How Mortgage Terms Works
In the vast majority of mortgages, the term is the period of time it will take to pay the loan in full. For example, in 15 year term mortgages, your loan has a 15 year term which means your monthly payments are calculated to ensure you will pay off the loan in 15 years. If you make your payments on time, you will have the loan paid in full after this 15-year term, and your final payment when the loan reaches the maturity will be similar in dollar amount to all of the other payments you have been making.
This is true whether you have a fixed rate or adjustable mortgage; the difference is that in a fixed rate mortgage, your payments stay the same while in an adjustable rate mortgage, your payments adjust if the interest rate changes to ensure you will still pay off the loan by the end of the 15 year term.

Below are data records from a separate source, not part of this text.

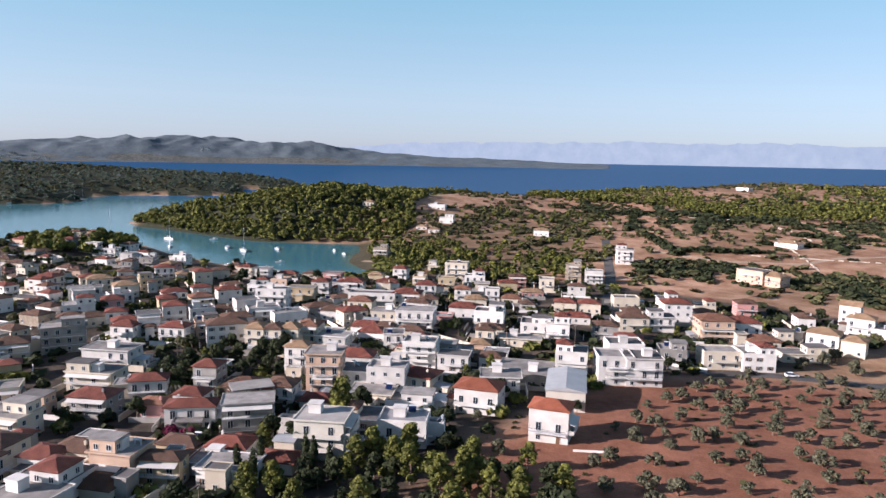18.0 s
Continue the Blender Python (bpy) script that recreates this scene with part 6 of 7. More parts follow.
tree("palm", -149.3, 264.9, 5)
tree("pine", -129.3, -59.9, 8, 1.5)
tree("pine", -129.3, -52.9, 7, 1.5)
tree("pine", -141.5, -50.5, 9, 1.5)
tree("pine", -151.3, -51.7, 9, 1.5)
tree("pine", -157.6, -51.3, 8, 1.5)
tree("pine", -134.6, -50.9, 8, 1.5)
tree("pine", -167.1, -50.2, 6, 1.5)
tree("pine", -164.5, -52.1, 6, 1.5)
tree("pine", -213, -64.3, 7, 1.5)
tree("pine", -200, -53.2, 6, 1.5)
tree("pine", -198.6, -49.2, 6, 1.5)
tree("pine", -192, -53.6, 5, 1.5)
tree("pine", -229, -53.7, 10, 1.5)
tree("pine", -219.7, -45.1, 11, 1.5)
tree("pine", -273.8, -82.7, 9, 1.5)
tree("pine", -261.7, -71.9, 9, 1.5)
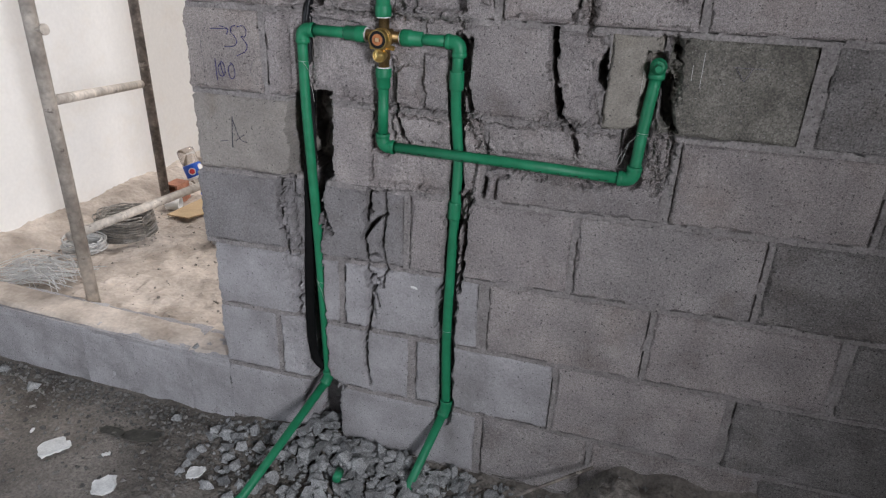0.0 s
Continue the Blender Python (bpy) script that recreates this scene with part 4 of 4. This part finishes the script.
strokes("marking_line", [[(0.135, 1.66), (0.134, 1.394)], [(0.134, 1.394), (0.199, 1.392)]], 0.0009, M_MARKER, "dark corner line ruled on the blocks", "mark")
strokes("level_line", [[(0.577, 1.397), (1.20, 1.4065)]], 0.0007, M_MARKER, "thin ruled level line across the wall", "mark")
strokes("level_triangle", [[(1.252, 1.202), (1.310, 1.203)], [(1.257, 1.201), (1.275, 1.176)], [(1.275, 1.176), (1.286, 1.202)]], 0.0009, M_PENCIL,
        "drawn triangle level mark on a dark block", "mark")
for x0, z0, x1, z1 in ((0.235, 1.559, 0.271, 1.623), (0.302, 1.545, 0.351, 1.630), (0.361, 1.524, 0.430, 1.622), (0.455, 1.562, 0.470, 1.602),
                       (0.669, 1.46, 0.691, 1.490), (0.878, 1.46, 0.914, 1.483), (1.029, 1.462, 1.061, 1.485), (0.165, 1.452, 0.185, 1.49)):
    strokes("scribed_line", [[(x0, z0), (x1, z1)]], 0.0006, M_PENCIL, "slanting pencil stroke scribed on a block", "mark")
for crack in ([(0.061, 1.197), (0.048, 1.176), (0.038, 1.148), (0.041, 1.106), (0.042, 1.059), (0.043, 1.045)],
              [(0.186, 1.124), (0.177, 1.109), (0.173, 1.093), (0.180, 1.081)]):
    strokes("thin_crack", [crack], 0.00045, M_PENCIL, "fine dark crack in the face of a block", "crack")

strokes("white_drip", [[(1.088, 1.18), (1.087, 1.13)]], 0.0003, M_PAPER, "thin white drips on a weathered block", "stain")
strokes("white_drip", [[(1.196, 1.225), (1.197, 1.16)], [(1.178, 1.20), (1.179, 1.17)]], 0.0004, M_PAPER, "thin white drips on a dark block", "stain")

strokes("white_mark", [[(0.598, 0.590), (0.606, 0.587), (0.613, 0.589)], [(0.603, 0.591), (0.616, 0.585)]], 0.0022, M_PAPER, "small white smear on a smooth block", "stain", -0.0005)

# ---- scraps on the earth floor ----
def flake(name, cx, cy, w, d, rz, seed, label, mat=None, thick=0.005, category="scrap", group="white scraps"):
    r = random.Random(seed)
    n = 26
    outline = []
    for i in range(n):
        a = 2 * math.pi * i / n
        k = (abs(math.cos(a)) ** 4 + abs(math.sin(a)) ** 4) ** -0.25
        k *= 1 + 0.22 * noise.noise(Vector((math.cos(a) * 1.3 + seed, math.sin(a) * 1.3, 0))) + r.uniform(-0.07, 0.07)
        outline.append((math.cos(a) * k * w / 2, math.sin(a) * k * d / 2))
    rot = Matrix.Rotation(radians(rz), 2)
    g = ground_at(cx, cy) + 0.004
    bm = bmesh.new()
    vs = []
    for a, b in outline:
        q = rot @ Vector((a, b))
        vs.append(bm.verts.new((cx + q.x, cy + q.y, g + 0.006 * r.random() + 0.01 * (a / w))))
    f = bm.faces.new(vs)
    ext = bmesh.ops.extrude_face_region(bm, geom=[f])
    for v in ext["geom"]:
        if isinstance(v, bmesh.types.BMVert):
            v.co.z += thick
    bmesh.ops.recalc_face_normals(bm, faces=bm.faces[:])
    tagged(part(name, bm, mat or M_PAPER), label, category, group)


flake("white_scrap", -0.405, -0.305, 0.075, 0.085, -20, 5, "broken white plasterboard scrap on the earth floor")
flake("white_scrap", -0.155, -0.375, 0.065, 0.065, 30, 8, "torn white scrap crumpled on the earth floor")
flake("white_scrap", 0.05, -0.25, 0.05, 0.045, 10, 12, "small torn white scrap beside the rubble")
flake("mud_patch", -0.20, -0.175, 0.13, 0.05, 8, 21, "dark damp patch of mud on the earth floor", M_MUD, 0.002, "mud", "damp patches")
flake("mud_patch", -0.30, -0.185, 0.09, 0.03, -6, 23, "dark damp patch of mud on the earth floor", M_MUD, 0.002, "mud", "damp patches")
flake("white_scrap", -0.24, -0.275, 0.028, 0.008, 12, 14, "thin white sliver on the earth floor")
flake("white_scrap", -0.52, -0.27, 0.014, 0.012, 12, 15, "tiny white chip on the earth floor")
tagged(part("steel_rod", tube([(0.90, -0.10, 0.055), (1.121, -0.03, 0.185)], 0.0045, 10), M_DARKTUBE, smooth=True), "thin dark reinforcing rod leaning on debris", "rod")
tagged(part("pipe_offcut", tube([(0.45, -0.14, 0.045), (0.46, -0.18, 0.055)], 0.012, 16), M_GREEN, smooth=True), "short green pipe offcut among the rubble", "pipe")

# ---- scaffold in the next room ----
scaffold = thing("scaffold", (-0.85, 0.6, 0.18), "tubular steel scaffold with worn cream paint and rust", "scaffold")
for nm, a, b, r_, m_ in (("leg", (-0.668, 0.175, 0.165), (-0.722, 0.175, 2.6), 0.0215, M_STEEL), ("leg", (-1.086, 1.08, 0.16), (-1.150, 1.08, 2.6), 0.0215, M_DARKTUBE),
                         ("leg", (-0.557, 0.926, 0.16), (-0.628, 0.926, 2.6), 0.0215, M_STEEL),
                         ("rung", (-0.695, 0.18, 0.892), (-1.115, 1.06, 0.75), 0.017, M_STEEL), ("rung", (-0.650, 0.19, 1.42), (-1.115, 1.06, 1.42), 0.017, M_STEEL),
                         ("low_tube", (-0.768, 0.215, 0.40), (-0.632, 1.20, 0.40), 0.017, M_STEEL),
                         ("brace", (-0.556, 0.80, 0.792), (-0.48, 1.55, 0.80), 0.0165, M_RUST), ("brace", (-0.72, 0.93, 1.66), (0.35, 1.20, 1.05), 0.0165, M_RUST)):
    part(nm, tube([a, b], r_, 18), m_, scaffold, smooth=True)
part("locking_pin", joined([tube([(-0.690, 0.17, 1.11), (-0.640, 0.17, 1.113)], 0.006, 10), tube([(-0.642, 0.17, 1.113), (-0.636, 0.17, 1.114)], 0.017, 14)]), M_STEEL, scaffold)
settle_children(scaffold)


# ---- things on the sandy floor ----
def coil(name, at, radius, height, turns, mat, label, seed, wire=0.0022):
    r = random.Random(seed)
    pts = []
    for i in range(turns * 26):
        a = 2 * math.pi * i / 26
        k = i // 26
        rr = radius * (0.72 + 0.28 * ((k * 37) % 11) / 11) + 0.004 * math.sin(a * 3 + k)
        pts.append((at[0] + rr * math.cos(a), at[1] + rr * math.sin(a), at[2] + 0.01 + height * ((k * 13) % turns) / turns * (0.8 + 0.2 * math.sin(a + k)) + r.uniform(-0.001, 0.001)))
    return tagged(part(name, tube(pts, wire, 5, False), mat), label, "wire")


coil("wire_coil", (-0.985, 0.70, 0.17), 0.125, 0.11, 60, M_WIRE, "dark coil of steel binding wire on the sandy floor", 4, 0.003)
coil("plastic_roll", (-1.02, 0.50, 0.17), 0.085, 0.06, 22, M_BRIGHTWIRE, "shiny roll of clear strapping wrapped round wire", 6, 0.003)
rnd = random.Random(9)
strands = []
for i in range(90):
    x0, y0 = -1.02 + rnd.uniform(-0.05, 0.12), 0.24 + rnd.uniform(-0.07, 0.10)
    strands.append(tube(smooth_path([(x0 - 0.10, y0 - 0.05 + rnd.uniform(-0.05, 0.05), 0.185 + rnd.uniform(0, 0.03)), (x0, y0, 0.20 + rnd.uniform(0, 0.05)),
                                     (x0 + 0.09, y0 + rnd.uniform(-0.06, 0.09), 0.185 + rnd.uniform(0, 0.025))], 4), 0.0016, 4, False))
tagged(part("loose_wire_bundle", joined(strands), M_BRIGHTWIRE), "tangled bundle of cut tie wire on the sandy floor", "wire", kind="stuff")

bottle = thing("drink_bottle", (-1.03, 1.24, 0.17), "clear plastic drink bottle with a blue label leaning on its cap", "bottle")
foot, lean = (-0.984, 1.24, 0.178), (-0.40, 0.03, 0.92)
part("bottle_body", turned([(0.014, 0.0125), (0.03, 0.0135), (0.05, 0.024), (0.085, 0.040), (0.12, 0.043), (0.165, 0.043), (0.17, 0.0415), (0.215, 0.043), (0.238, 0.041), (0.246, 0.030)],
                           foot, lean, 24), M_CLEAR, bottle, "clear empty body", smooth=True)
lab = part("label_band", turned([(0.100, 0.0438), (0.102, 0.0446), (0.160, 0.0446), (0.162, 0.0438)], foot, lean, 24), M_BLUE, bottle, "blue printed label", smooth=True)
axis = Vector(lean).normalized()
for along, out, r_, m_, lb in ((0.128, (0.45, -0.86, 0.2), 0.018, M_WHITE, "white-edged disc on the label"), (0.128, (0.45, -0.86, 0.2), 0.013, M_RED, "red disc on the label"),
                               (0.137, (0.98, 0.05, 0.4), 0.016, M_WHITE, "white-edged disc on the label")):
    away = Vector(out)
    away = (away - axis * away.dot(axis)).normalized()
    spot = Vector(foot) + axis * along + away * (0.0435 if r_ > 0.0135 else 0.0448)
    part("label_disc", turned([(0, r_), (0.002, r_)], spot, away, 20), m_, lab, lb)
part("label_edge", turned([(0.090, 0.0440), (0.091, 0.0448), (0.100, 0.0448), (0.101, 0.0440)], foot, lean, 24), M_WHITE, lab, "white edge of the label", smooth=True)
part("bottle_cap", turned([(0, 0.0145), (0.002, 0.0155), (0.016, 0.0155)], foot, lean, 18), M_BLUE, bottle, "blue screw cap")
settle_children(bottle)
clay = thing("clay_block", (-1.085, 1.13, 0.17), "broken red clay hollow block standing on the floor", "brick")
for b in ((-1.100, -1.090, 1.10, 1.19, 0.165, 0.262), (-1.040, -1.030, 1.10, 1.19, 0.165, 0.262), (-1.090, -1.040, 1.10, 1.19, 0.165, 0.175),
          (-1.090, -1.040, 1.10, 1.19, 0.252, 0.262), (-1.090, -1.040, 1.10, 1.19, 0.225, 0.233)):
    part("web", box(*b), M_BRICK, clay)
settle_children(clay)
tagged(part("white_cup", turned([(0, 0.026), (0.004, 0.030), (0.068, 0.034), (0.070, 0.030), (0.02, 0.026)], (-1.045, 1.03, 0.196), (0.95, 0.3, 0.0), 24), M_WHITE, smooth=True),
       "white plastic cup lying on its side", "cup")
card = bmesh.new()
cv = [card.verts.new(p) for p in ((-0.97, 0.94, 0.178), (-0.86, 0.945, 0.176), (-0.77, 1.13, 0.182), (-0.93, 1.16, 0.192))]
cf = card.faces.new(cv)
ce = bmesh.ops.extrude_face_region(card, geom=[cf])
for v in ce["geom"]:
    if isinstance(v, bmesh.types.BMVert):
        v.co.z += 0.006
bmesh.ops.recalc_face_normals(card, faces=card.faces[:])
tagged(part("cardboard_sheet", card, M_CARD), "flat piece of brown cardboard on the sandy floor", "cardboard")
tagged(part("concrete_brick", box(-0.60, -0.36, 0.765, 0.885, 0.158, 0.262, 0.004), M_PALEBLOCK), "loose grey concrete block on the sandy floor", "block")
tagged(part("floor_step", box(-1.355, 2.9, 1.60, 5.9, 0.10, 0.235, 0.008), M_SAND), "low dusty step across the far room", "step", kind="structure")
carton = thing("carton", (-0.95, 2.1, 0.235), "brown cardboard carton with dark printed marks", "box")
cbox = part("carton_body", box(-1.14, -0.66, 2.0, 2.3, 0.234, 0.44, 0.003), M_CARD, carton)
part("printed_mark", turned([(0, 0.022), (0.002, 0.022)], (-1.05, 1.998, 0.31), (0, -1, 0), 16), M_BLACK, cbox, "round dark printed mark")
settle_children(carton)


# ---- grit on the floors ----
def grit(name, places, label, mat):
    r = random.Random(77)
    verts, faces = [], []
    for x, y, z, size in places:
        k = len(verts)
        for a, b, c in ((1, 0, 0), (-1, 0, 0), (0, 1, 0), (0, -1, 0), (0, 0, 1), (0, 0, -1)):
            verts.append((x + (a + r.uniform(-0.35, 0.35)) * size, y + (b + r.uniform(-0.35, 0.35)) * size, z + (c * 0.7 + r.uniform(-0.2, 0.2)) * size))
        for f in ((0, 2, 4), (2, 1, 4), (1, 3, 4), (3, 0, 4), (2, 0, 5), (1, 2, 5), (3, 1, 5), (0, 3, 5)):
            faces.append(tuple(k + q for q in f))
    tagged(part(name, (verts, faces), mat), label, "grit", kind="stuff")


dice = random.Random(31)
spots_ = [(dice.uniform(-1.3, 0.05), dice.uniform(0.2, 1.55), 0.172, 0.002 + 0.006 * dice.random() ** 3) for _ in range(900)]
spots_ += [(-1.33 + abs(dice.gauss(0, 0.06)), dice.uniform(0.2, 1.5), 0.174, 0.004 + 0.014 * dice.random() ** 2) for _ in range(260)]
grit("floor_grit", spots_, "brown grit and mortar crumbs scattered over the sandy floor", M_LUMP)
grit("earth_grit", [(x, y, ground_at(x, y) + 0.002, 0.002 + 0.009 * dice.random() ** 3) for x, y in
                    ((dice.uniform(-1.2, 1.6), dice.uniform(-0.6, -0.02)) for _ in range(1500))], "grey stone grit scattered over the earth floor", M_GRIT)

build_blocks()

Balloon mortgages are the major exception to this rule. A balloon mortgage usually has a 30-year term, which means your payments are calculated to ensure you will pay off your loan in full in 30 years. However, the maturity of your mortgage – or the date when you have to pay the full remaining balance on the loan- is usually within 5 or 7 years. Therefore, you will have a very large payment to make at the end of 5 or 7 years unless you refinance your mortgage.
How Mortgage Terms Affect Payments
Typically, the longer the mortgage term, the lower your monthly payments. This is because you are paying a smaller amount of principle each month if you have 30 years to pay off your principle, as opposed to a shorter period of time. While other factors also impact your monthly payments, such as interest rates, extending your mortgage terms is usually the easiest way to lower your monthly payment. However, remember that with longer mortgage terms, you will pay more interest over the life of the loan.